7 TEPE İSTANBUL’A 7 BÜYÜK PROJE
Asıl büyük projelere bel bağladık biz İstanbullular, onlar ne zaman bitecek?
İstanbul’un yükünü hafifletecek yedi tane proje yapıyoruz biz. Toplam 60 milyar. Yedi tepe İstanbul’a yedi proje. 1) Marmaray, sene sonu açıyoruz. 2) Marmaray’ın hemen güneyinde bir tüp geçit daha, oradan da araçlar geçecek, 2015’te açıyoruz. 3) Ankara-İstanbul yüksek hızlı treni. Yılsonunda açıyoruz. 4) İstanbul-İzmir otoyolu, büyük kolaylık sağlayacak. 5) 3. Havalimanı ve bağlantı yolları. 6) Kanalistanbul, devam ediyor. 7) 3. Köprü, 29 Mayısta temelini resmen atacağız.
3. Havalimanıyla ilgili THY eski genel başkanı Candan Karlıtekin’in “gereksiz” şeklinde bir açıklaması oldu?
Geç kalmış. Madem öyle, daha önce söyleseydi. Başladık yani. (gülüyor)
KÖPRÜLERİ SATMIYORUZ Kİ!
Bölünmüş yolların kime, kaça satılacağı ayrı bir konu fakat neden satıldığıyla ilgili endişe var.
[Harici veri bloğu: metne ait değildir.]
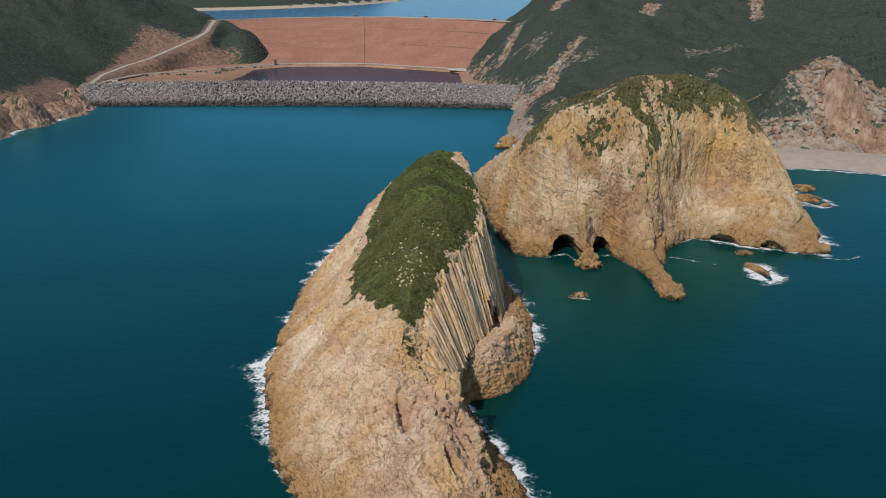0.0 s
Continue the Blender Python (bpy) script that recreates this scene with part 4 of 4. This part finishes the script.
# ---- dolosse on the sea wall ----
def dolos_mesh(name):
    """A concrete armour unit: a shank between two tapered limbs at right angles."""
    bm = bmesh.new()
    def bar(length, w0, w1, m):
        pts = []
        for z, w in ((-length, w1), (0, w0), (length, w1)):
            pts.append([bm.verts.new(m @ Vector((x * w, y * w, z))) for x, y in ((-1, -1), (1, -1), (1, 1), (-1, 1))])
        for p, q in zip(pts[:-1], pts[1:]):
            for i in range(4):
                bm.faces.new((p[i], p[(i + 1) % 4], q[(i + 1) % 4], q[i]))
        bm.faces.new(pts[0][::-1])
        bm.faces.new(pts[-1])
    bar(1.5, 0.45, 0.5, Matrix.Rotation(radians(90), 4, "Y"))
    bar(1.9, 0.55, 0.36, Matrix.Translation((-1.45, 0, 0)))
    bar(1.9, 0.55, 0.36, Matrix.Translation((1.45, 0, 0)) @ Matrix.Rotation(radians(90), 4, "X"))
    me = bpy.data.meshes.new(name)
    bm.to_mesh(me)
    bm.free()
    me.materials.append(m_concrete)
    return me


dolos_data = dolos_mesh("dolos")
dolos_data.transform(Matrix.Scale(0.88, 4))
co = np.array([v.co[:] for v in dolos_data.vertices])
quads = np.array([p.vertices[:] for p in dolos_data.polygons])
rd = np.random.default_rng(12)
spots = []
for row in np.arange(-0.02, 1.14, 0.048):
    for q in np.arange(0.0, 1.0, 2.4 / 455):
        spots.append((q + rd.uniform(-1, 1) / 455, row + rd.uniform(-0.02, 0.02)))
spots = np.array(spots)
sb, st = along(WALL_BASE, np.clip(spots[:, 0], 0, 1)), along(WALL_TOP, np.clip(spots[:, 0], 0, 1))
where = np.column_stack([sb + (st - sb) * spots[:, 1:2], -0.3 + 15.0 * np.clip(spots[:, 1], -1, 1.0) + rd.uniform(0.1, 1.7, len(spots))])
turns = [Euler(rd.uniform(-3.14, 3.14, 3)).to_matrix() for _ in range(len(where))]
order = np.argsort(-where[:, 0])
for k in order[:300]:
    ob = new("dolos", dolos_data)
    ob.parent = wall
    ob.matrix_basis = Matrix.Translation(where[k]) @ turns[k].to_4x4()
rest = order[300:]
V = np.concatenate([co @ np.array(turns[k]).T + where[k] for k in rest])
Fq = np.concatenate([quads + i * len(co) for i in range(len(rest))])
more = new("dolosse", mesh_of("dolosse", V, Fq, [m_concrete], False))
more.parent = wall
tagged(more, "jumbled grey concrete armour units", kind="stuff")


# ---- small works round the dam ----
def box(bm, size, at):
    """A block with slightly broken edges standing on its base point."""
    r = bmesh.ops.create_cube(bm, size=1.0, matrix=Matrix.Translation((at[0], at[1], at[2] + size[2] / 2)) @ Matrix.Diagonal((*size, 1)))
    bmesh.ops.bevel(bm, geom=list({e for v in r["verts"] for e in v.link_edges}), offset=0.06 * min(size), segments=1, affect="EDGES")


def hut(x, y, z, size, mat, label, turn=0):
    ob = tagged(new("hut", None), label, "hut", "small huts by the dam")
    ob.matrix_basis = pose(x, y, z, 0, 0, turn)
    w, d, h = size
    bm = bmesh.new()
    box(bm, (w, d, h), (0, 0, 0))
    part("wall", bm, mat, ob)
    bm = bmesh.new()
    box(bm, (w + 0.6, d + 0.6, 0.3), (0, 0, h))
    part("roof", bm, m_pale if mat is m_dark else m_concrete, ob)
    bm = bmesh.new()
    box(bm, (1.0, 0.12, 2.0), (0, -d / 2 - 0.03, 0.05))
    part("door", bm, m_dark, ob)
    return ob


hut(-345, 1008, 12.6, (6, 4.5, 4.0), m_pale, "small white hut beside the pale track", 20)
hut(-212, 1228, 11.8, (3.0, 3.0, 8.0), m_dark, "narrow dark gauge house at the foot of the dam", 0)
for x, y in ((-131, 1506), (-20, 1402), (70, 1237)):
    hut(x, y - 4, 63.6, (4.0, 3.0, 2.8), m_dark, "small dark cabin on the dam crest", -30)

for k in range(16):
    bm = bmesh.new()
    box(bm, (2.2, 1.8, 1.6), (0, 0, 0))
    ob = part("concrete_block", bm, m_pale, None)
    ob.matrix_basis = pose(-352 + 3.6 * k, 962 + 1.0 * (k % 3), 14.3, 0, 0, 11 * k)
    tagged(ob, "pale concrete block on the sea wall crest", "block", "blocks on the sea wall")
bm = bmesh.new()
box(bm, (34, 14, 1.6), (0, 0, 0))
apron = part("apron", bm, m_pale, None)
apron.matrix_basis = pose(26, 1112, 11.8, 0, 0, -42)
tagged(apron, "pale concrete apron at the end of the toe track", "slab", kind="structure")

# dark bushes on the bare flat
rb = np.random.default_rng(33)
pts = []
for x, y in ((-338, 1095), (-322, 1118), (-285, 1140), (-272, 1172), (-250, 1185), (-238, 1215), (-300, 1105), (-262, 1120), (-255, 1150), (-230, 1190)):
    for _ in range(5):
        pts.append((x + rb.normal() * 4, y + rb.normal() * 5, 12.2))
pts = np.array(pts)
clumps("bushes", pts, rb.uniform(0.9, 2.0, len(pts)), m_scrub, "scattered dark bushes on bare red soil", 34, 20)

# trodden pale path on the headland's shoulder
for trail, wide in ((((49, 389), (56, 394), (63, 398), (70, 402), (76, 404), (82, 402)), 1.1), (((108, 416), (110, 418), (112, 421)), 1.3)):
    pk = []
    for x, y in trail:
        k = np.argmin((Q_far[:, 0] - x) ** 2 + (Q_far[:, 1] - y) ** 2 + 9 * (Q_far[:, 2] < 40))
        pk.append(tuple(Q_far[k] + (0, 0, 0.5)))
    ribbon("path", pk, wide, -0.2, m_sand, "trodden pale footpath on the headland", "path", 60, 0.5)


# pale outcrop blocks on the east hill
def blocks(name, at, size, mat, label, seed):
    r = np.random.default_rng(seed)
    base = np.array([(x, y, z) for x in (-1, 1) for y in (-1, 1) for z in (-1, 1)], float)
    quads = np.array([(0, 1, 3, 2), (4, 6, 7, 5), (0, 4, 5, 1), (2, 3, 7, 6), (0, 2, 6, 4), (1, 5, 7, 3)])
    V, F = [], []
    for k in range(len(at)):
        m = np.array(Euler(r.uniform(-0.7, 0.7, 3) + (0, 0, r.uniform(0, 6))).to_matrix())
        b = base * r.uniform(0.55, 1.25, (8, 3)) * size[k] * (1, 0.8, 0.6)
        V.append(b @ m.T + at[k])
        F.append(quads + 8 * k)
    me = mesh_of(name, np.concatenate(V), np.concatenate(F), [mat], False, attrs={"veg": np.zeros(8 * len(at))})
    return tagged(new(name, me), label, "outcrop", kind="stuff")


X, Y, Z = grid_right
Q = np.stack([X, Y, Z], -1).reshape(-1, 3)
w = (smooth(0.45, 0.62, right_bare(X, Y, Z)) * smooth(6, 14, Z) * smooth(520, 400, X) * smooth(1450, 1300, Y)).ravel()
at = scatter(Q, grid_faces(*X.shape), w, 900, 77)
blocks("outcrop", at, np.random.default_rng(78).uniform(0.6, 2.6, len(at)), m_rock_shore, "pale weathered rock outcrops in the scrub", 79)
Neden satılıyor yollar köprüler?
Satılmıyor ki! Orada bir algı yanlışı var. Mesela bir simitçi dükkânınız var. İsim hakkınız da var. Diyorsunuz ki, al burayı işlet bana 25 lira para ver. Süre sonunda tekrar sizin oluyor. Bu mülk satışı değil. Zaten istediğimiz değere erişilemediği için öyle yapmayacağız, şimdiki model halka arz.
SEÇİMLERDEN SONRA NE OLUR?
Son soru: Seçimler sonrası için beliren bir görev alanı var mı?
Yok, Allah ömür verirse yapmamız gereken projeler var. 3. Köprünün bittiğini görmek istiyorum. İzmir İstanbul otoyolunun en azından Bursa’ya kadarının bittiğini, 3. Havalanının inşaatının yükseldiğini, 2. tüp geçidin bittiğini görmek istiyorum. Marmaray’ı açmayı hedefliyoruz bu sene. İstanbul Ankara hızlı treninin ve Ankara metrolarının bittiğini görmek istiyorum. Bunlar devam eden projelerden bazıları.
MERAK ETMEYİN TÜP GEÇİTTEN ÖNCE BEN GEÇERİM
Tüp geçitle ilgili olarak insanların denizin altında yolculuk yapma fikrine hazır olduğunu düşünüyor musunuz?
Giderler, giderler. Orada trafik sorunu olmadığını görünce hem de nasıl giderler. Çok da emniyetli bir yoldur. Merak etmeyin önce ben geçerim, sonra herkes geçer.